One of Gyllenhaal's friends, Mr. E.W.O., characterizes the deceased as follows: "He had one of the best minds of the Swedish-American press, and he put all of his considerable energies into his work. Perhaps no other of our newspapermen have gone so completely into the routines of journalism as he has...What this right-minded and true man of the pen has accomplished through our Swedish-American press in these 30 years in regard to leading the opinions of the public in the right course cannot be measured by any elegies. He never carried out an independent authorship, but with persevering industry he has, unnoticed and anonymous, sown the seed of noble thought in the minds of hundreds of thousands of readers."

Another of his friends writes: "G. was Americanized, and fought with strength against all wrongs and bad habits which his landsmen had brought with them from Sweden to the new country. He was a Swedish-American and as such commended all that was good and honorably Swedish which could be of benefit to the American culture."

Perhaps the most outstanding characterization of the departed man of honor came from his spiritual shepherd, Pastor D.H. Klein, in the funeral sermon which he held for his peer and friend, wherein the following, among other things, was said: "We have all reason for thankfulness towards and devotion to our now sleeping brother, who with his genuine nature spread such pleasant sunshine in his surroundings.
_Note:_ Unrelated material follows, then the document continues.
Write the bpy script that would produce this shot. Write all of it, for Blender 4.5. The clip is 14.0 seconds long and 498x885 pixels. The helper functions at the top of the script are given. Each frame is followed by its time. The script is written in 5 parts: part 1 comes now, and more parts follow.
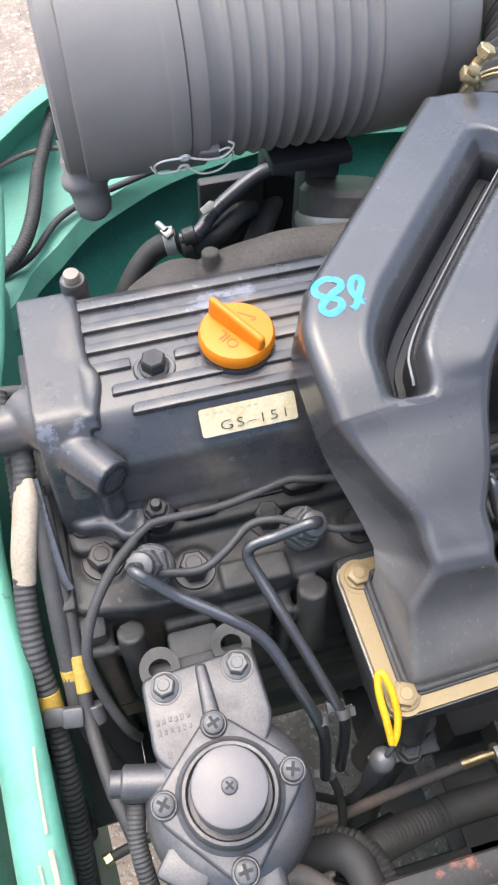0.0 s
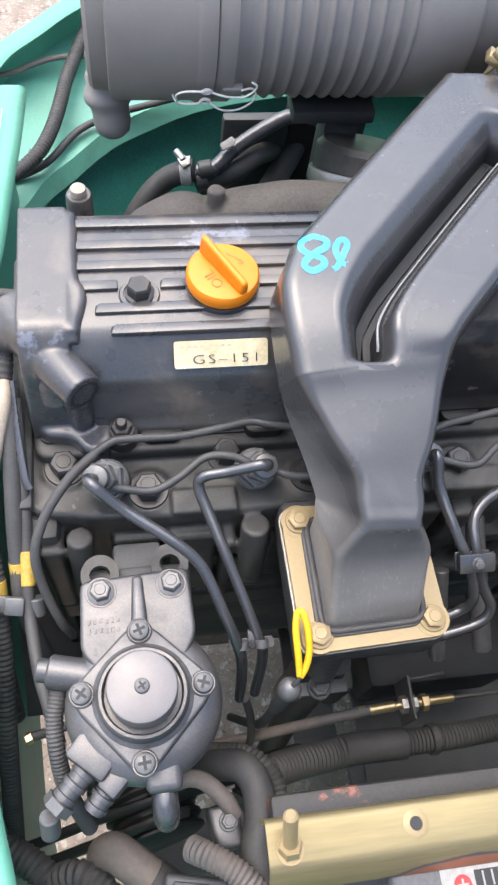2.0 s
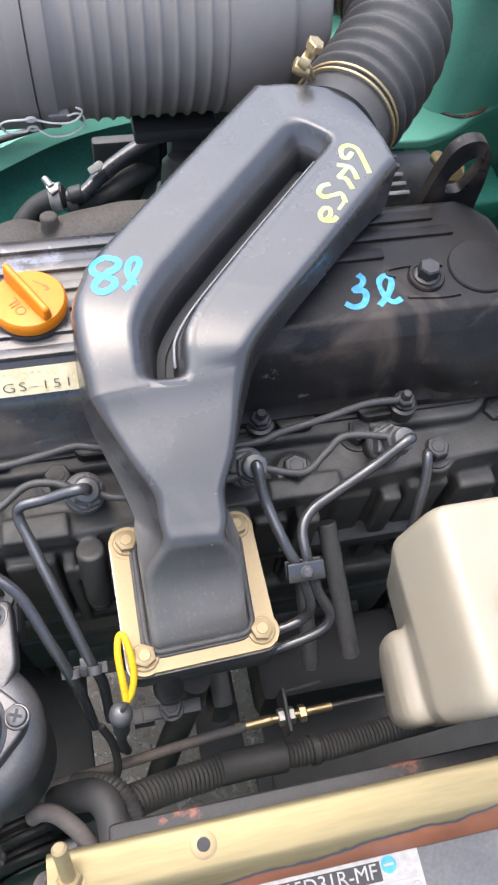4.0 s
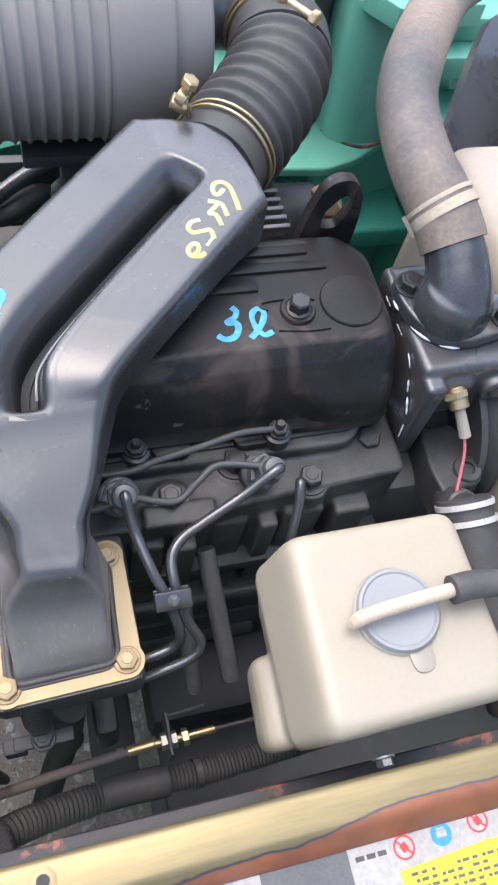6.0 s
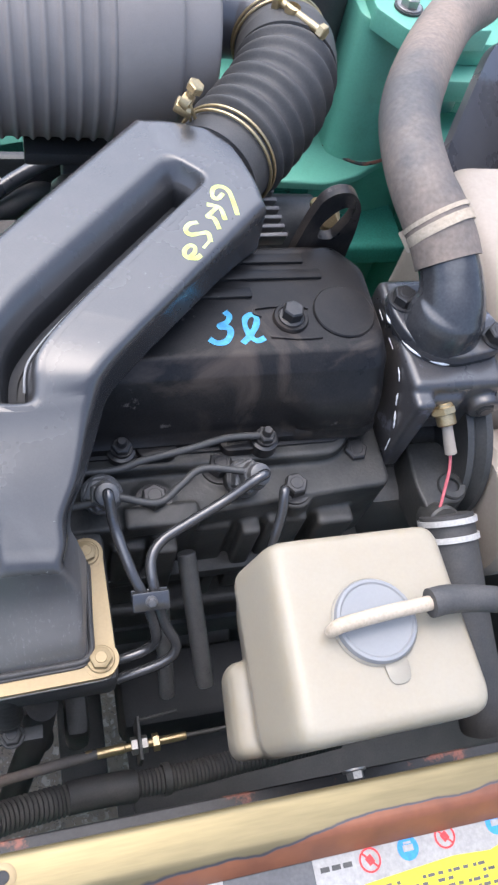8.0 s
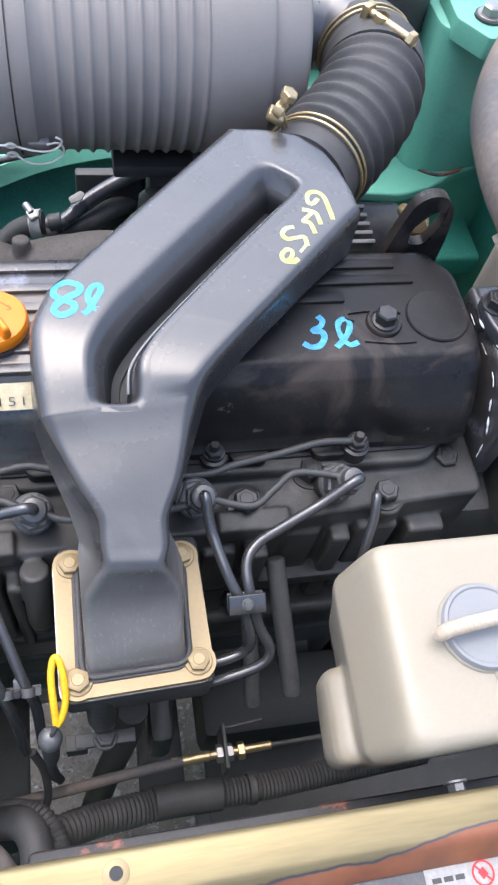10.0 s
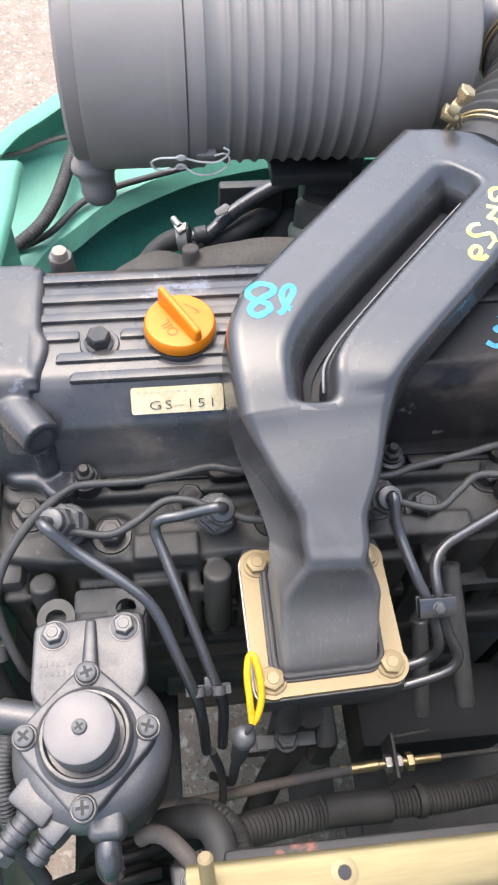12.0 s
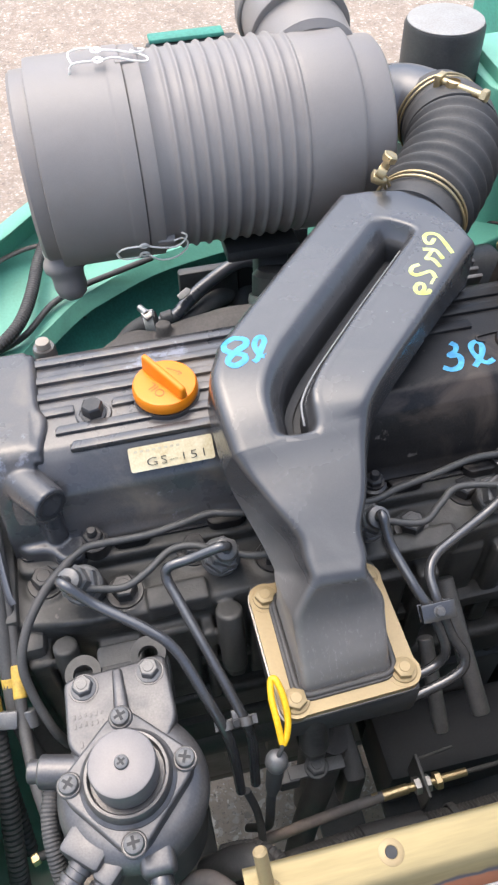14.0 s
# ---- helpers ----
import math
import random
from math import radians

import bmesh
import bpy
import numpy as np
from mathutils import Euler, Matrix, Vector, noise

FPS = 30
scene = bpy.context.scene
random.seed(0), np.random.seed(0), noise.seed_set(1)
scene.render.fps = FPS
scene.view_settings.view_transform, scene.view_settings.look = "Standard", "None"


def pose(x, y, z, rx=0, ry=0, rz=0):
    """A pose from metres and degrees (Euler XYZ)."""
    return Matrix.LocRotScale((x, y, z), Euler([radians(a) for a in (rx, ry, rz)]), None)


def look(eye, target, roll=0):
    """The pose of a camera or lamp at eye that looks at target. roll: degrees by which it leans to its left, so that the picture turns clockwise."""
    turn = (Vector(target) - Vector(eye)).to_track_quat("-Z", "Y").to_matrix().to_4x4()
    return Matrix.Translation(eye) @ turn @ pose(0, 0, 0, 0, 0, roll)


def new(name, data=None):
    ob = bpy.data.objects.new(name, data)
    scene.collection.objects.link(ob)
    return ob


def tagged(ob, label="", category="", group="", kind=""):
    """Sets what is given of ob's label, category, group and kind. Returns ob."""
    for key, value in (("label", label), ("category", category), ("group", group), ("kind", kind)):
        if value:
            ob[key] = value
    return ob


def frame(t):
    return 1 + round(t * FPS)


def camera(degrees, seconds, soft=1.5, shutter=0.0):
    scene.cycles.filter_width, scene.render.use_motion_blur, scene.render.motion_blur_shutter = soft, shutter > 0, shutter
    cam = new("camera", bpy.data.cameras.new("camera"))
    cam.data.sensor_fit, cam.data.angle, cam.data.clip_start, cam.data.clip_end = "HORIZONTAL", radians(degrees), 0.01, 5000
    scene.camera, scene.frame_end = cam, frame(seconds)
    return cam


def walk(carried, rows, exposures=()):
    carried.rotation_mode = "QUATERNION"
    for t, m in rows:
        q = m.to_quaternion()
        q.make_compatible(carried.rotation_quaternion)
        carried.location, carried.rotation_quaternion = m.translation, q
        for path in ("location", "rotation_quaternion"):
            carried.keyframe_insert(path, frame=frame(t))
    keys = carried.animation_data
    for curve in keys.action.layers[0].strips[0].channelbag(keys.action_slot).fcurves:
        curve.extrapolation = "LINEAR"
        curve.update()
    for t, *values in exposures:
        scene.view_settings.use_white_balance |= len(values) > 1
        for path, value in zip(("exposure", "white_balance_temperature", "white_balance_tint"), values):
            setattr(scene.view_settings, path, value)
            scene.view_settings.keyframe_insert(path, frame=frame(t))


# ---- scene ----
cam = camera(35.83, 14.0, soft=2.4)
# seconds, eye, target, roll
PATH = [
    (0.0, (-0.0225, -0.3054, 1.3797), (0.0634, 0.0014, 0.8713), 0.80),
    (0.5, (-0.0188, -0.3173, 1.3859), (0.0646, -0.0403, 0.8603), 5.95),
    (1.0, (-0.0017, -0.3289, 1.3977), (0.0851, -0.0635, 0.8666), 10.12),
    (1.5, (-0.0014, -0.3277, 1.4008), (0.0848, -0.0623, 0.8697), 11.87),
    (2.0, (-0.0062, -0.3241, 1.4026), (0.0780, -0.0565, 0.8722), 11.85),
    (2.5, (0.0078, -0.3274, 1.4076), (0.0940, -0.0603, 0.8773), 11.43),
    (3.0, (0.0370, -0.3325, 1.4110), (0.1287, -0.0644, 0.8821), 11.01),
    (3.5, (0.0712, -0.3362, 1.4109), (0.1661, -0.0649, 0.8842), 10.13),
    (3.7, (0.0857, -0.3384, 1.4102), (0.1810, -0.0652, 0.8846), 9.57),
    (5.8, (0.1493, -0.3364, 1.4301), (0.2812, -0.0592, 0.9146), 14.16),
    (6.0, (0.1511, -0.3402, 1.4313), (0.2951, -0.0683, 0.9162), 16.66),
    (6.5, (0.1529, -0.3383, 1.4286), (0.3073, -0.0691, 0.9151), 19.26),
    (7.0, (0.1555, -0.3401, 1.4329), (0.3160, -0.0695, 0.9220), 21.07),
    (9.5, (0.1312, -0.3495, 1.4163), (0.2616, -0.0552, 0.9099), 16.33),
    (10.0, (0.1206, -0.3490, 1.4158), (0.2377, -0.0500, 0.9089), 14.38),
    (10.5, (0.1081, -0.3487, 1.4176), (0.2096, -0.0450, 0.9102), 12.22),
    (11.0, (0.0912, -0.3501, 1.4170), (0.1756, -0.0415, 0.9094), 9.78),
    (11.5, (0.0789, -0.3509, 1.4112), (0.1456, -0.0373, 0.9040), 7.00),
    (12.0, (0.0543, -0.3496, 1.4025), (0.1043, -0.0302, 0.8970), 3.81),
    (12.5, (0.0421, -0.3521, 1.4038), (0.0820, -0.0281, 0.9004), 1.11),
    (13.0, (0.0407, -0.3511, 1.4016), (0.0784, -0.0162, 0.9052), -1.14),
    (13.5, (0.0453, -0.3759, 1.4093), (0.0971, -0.0262, 0.9244), -1.66),
    (14.0, (0.0354, -0.4005, 1.4183), (0.1126, -0.0280, 0.9543), -1.63),
]
# the clip's camera darkens its picture a little while the pale reservoir is in view
EXPOSURE = [(0.0, 1.30, 6450, 10), (0.8, 1.36, 6480, 10), (3.5, 1.42, 6480, 11), (6.0, 1.26, 6250, 12), (7.0, 1.20, 6100, 12), (9.5, 1.28, 6050, 12), (11.0, 1.37, 6380, 12), (12.5, 1.34, 6550, 10), (14.0, 1.20, 6550, 10)]
walk(cam, [(t, look(eye, target, roll)) for t, eye, target, roll in PATH], EXPOSURE)

# ---- world and light ----
world = bpy.data.worlds.new("sky")
scene.world = world
world.use_nodes = True
wn = world.node_tree.nodes
sky = wn.new("ShaderNodeTexSky")
sky.sky_type = "NISHITA"
sky.sun_disc = False
sky.sun_elevation = radians(71)
sky.sun_rotation = radians(328)
sky.air_density = 1.0
sky.dust_density = 4.0
world.node_tree.links.new(sky.outputs[0], wn["Background"].inputs[0])
wn["Background"].inputs[1].default_value = 0.15
sun = new("sun", bpy.data.lights.new("sun", "SUN"))
sun.data.energy = 1.35
sun.data.angle = radians(95)
sun.data.color = (0.94, 0.965, 1.0)
sun.matrix_world = look((-0.35, 0.80, 3.7), (0.15, 0.0, 1.0))


# ---- materials ----
def material(name, base, rough=0.5, metal=0.0, other=None, amount=0.5, scale=30.0, fine=400.0, bump=0.1, spots=None, spot_scale=12.0, spot_level=0.6, rough_spread=0.12, stretch=None, coat=0.0, gloss=0.5, speckle=0.35, transmission=0.0, subsurface=0.0):
    """A surface with stains at one scale, grain at another and fine relief."""
    m = bpy.data.materials.new(name)
    m.use_nodes = True
    nt = m.node_tree
    n, li = nt.nodes, nt.links
    b = n["Principled BSDF"]
    co = n.new("ShaderNodeTexCoord")
    mp = n.new("ShaderNodeMapping")
    li.new(co.outputs["Object"], mp.inputs["Vector"])
    if stretch:
        mp.inputs["Scale"].default_value = stretch
    n1 = n.new("ShaderNodeTexNoise")
    n1.inputs["Scale"].default_value = scale
    n1.inputs["Detail"].default_value = 5
    n1.inputs["Roughness"].default_value = 0.65
    li.new(mp.outputs[0], n1.inputs["Vector"])
    n2 = n.new("ShaderNodeTexNoise")
    n2.inputs["Scale"].default_value = fine
    n2.inputs["Detail"].default_value = 3
    li.new(mp.outputs[0], n2.inputs["Vector"])
    r1 = n.new("ShaderNodeMapRange")
    r1.inputs["From Min"].default_value, r1.inputs["From Max"].default_value = 0.35, 0.68
    r1.inputs["To Max"].default_value = amount
    li.new(n1.outputs["Fac"], r1.inputs["Value"])
    mix = n.new("ShaderNodeMix")
    mix.data_type = "RGBA"
    oth = other or tuple(min(1, c * 1.5 + 0.01) for c in base)
    mix.inputs["A"].default_value = (*base, 1)
    mix.inputs["B"].default_value = (*oth, 1)
    li.new(r1.outputs[0], mix.inputs["Factor"])
    last = mix.outputs["Result"]
    grain = n.new("ShaderNodeMix")
    grain.data_type = "RGBA"
    grain.blend_type = "OVERLAY"
    grain.inputs["Factor"].default_value = speckle
    li.new(last, grain.inputs["A"])
    li.new(n2.outputs["Fac"], grain.inputs["B"])
    last = grain.outputs["Result"]
    if spots:
        n3 = n.new("ShaderNodeTexNoise")
        n3.inputs["Scale"].default_value = spot_scale
        n3.inputs["Detail"].default_value = 8
        n3.inputs["Roughness"].default_value = 0.7
        li.new(mp.outputs[0], n3.inputs["Vector"])
        r3 = n.new("ShaderNodeMapRange")
        r3.inputs["From Min"].default_value, r3.inputs["From Max"].default_value = spot_level, spot_level + 0.04
        li.new(n3.outputs["Fac"], r3.inputs["Value"])
        sp = n.new("ShaderNodeMix")
        sp.data_type = "RGBA"
        li.new(r3.outputs[0], sp.inputs["Factor"])
        li.new(last, sp.inputs["A"])
        sp.inputs["B"].default_value = (*spots, 1)
        last = sp.outputs["Result"]
    li.new(last, b.inputs["Base Color"])
    rr = n.new("ShaderNodeMapRange")
    rr.inputs["To Min"].default_value, rr.inputs["To Max"].default_value = max(0.03, rough - rough_spread), min(1, rough + rough_spread)
    li.new(n1.outputs["Fac"], rr.inputs["Value"])
    li.new(rr.outputs[0], b.inputs["Roughness"])
    b.inputs["Metallic"].default_value = metal
    b.inputs["Coat Weight"].default_value = coat
    b.inputs["Specular IOR Level"].default_value = gloss
    b.inputs["Transmission Weight"].default_value = transmission
    if subsurface:
        b.inputs["Subsurface Weight"].default_value = subsurface
        b.inputs["Subsurface Radius"].default_value = (0.016, 0.015, 0.013)
        b.inputs["Subsurface Scale"].default_value = 1.0
    bp = n.new("ShaderNodeBump")
    bp.inputs["Strength"].default_value = bump
    bp.inputs["Distance"].default_value = 0.0008
    li.new(n2.outputs["Fac"], bp.inputs["Height"])
    li.new(bp.outputs[0], b.inputs["Normal"])
    return m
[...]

Steadfastness in all of life's phases was an outstanding aspect of his character. His fidelity to his family and his loyalty to his church were, we believe, grounded in his faithfulness to his God. As every man knows, he was steadfast in his calling here on earth, and he devoted himself thereto with a hardiness which did not ever bend even for the last years' difficulties, and was called away by death even while he yet stood in active practice of his life's calling. Humble and introspective as he was, he worked strongly within his sphere by his noble character. His association with his fellow human beings was remarkable in its gallantry, which came from the heart: he combined the worthiness of a prince with the mildness of a father in the most amiable way. For him, this was not a borrowed attribute, as is the case with Europe's worldly men, who have through the ages learned the bad habit of having the appearance of courtesy, kindness, and all of society's finesses only before other people; no, this was for him the everyday manner, and his loving heart beat warmly for his fellow human beings. He was so mild in his innermost personality, so subtly beautiful in his character, that we are unable with mere words to reproduce the beauty of a spring morning."

There is little left to add here. The persevering and industrious worker has come to his well-deserved rest. For us who are left come days with their work and their trials--and then they go.

"And the waves sing again their song and the winds shift upon their playing course; but the memory of the noble, that remains!"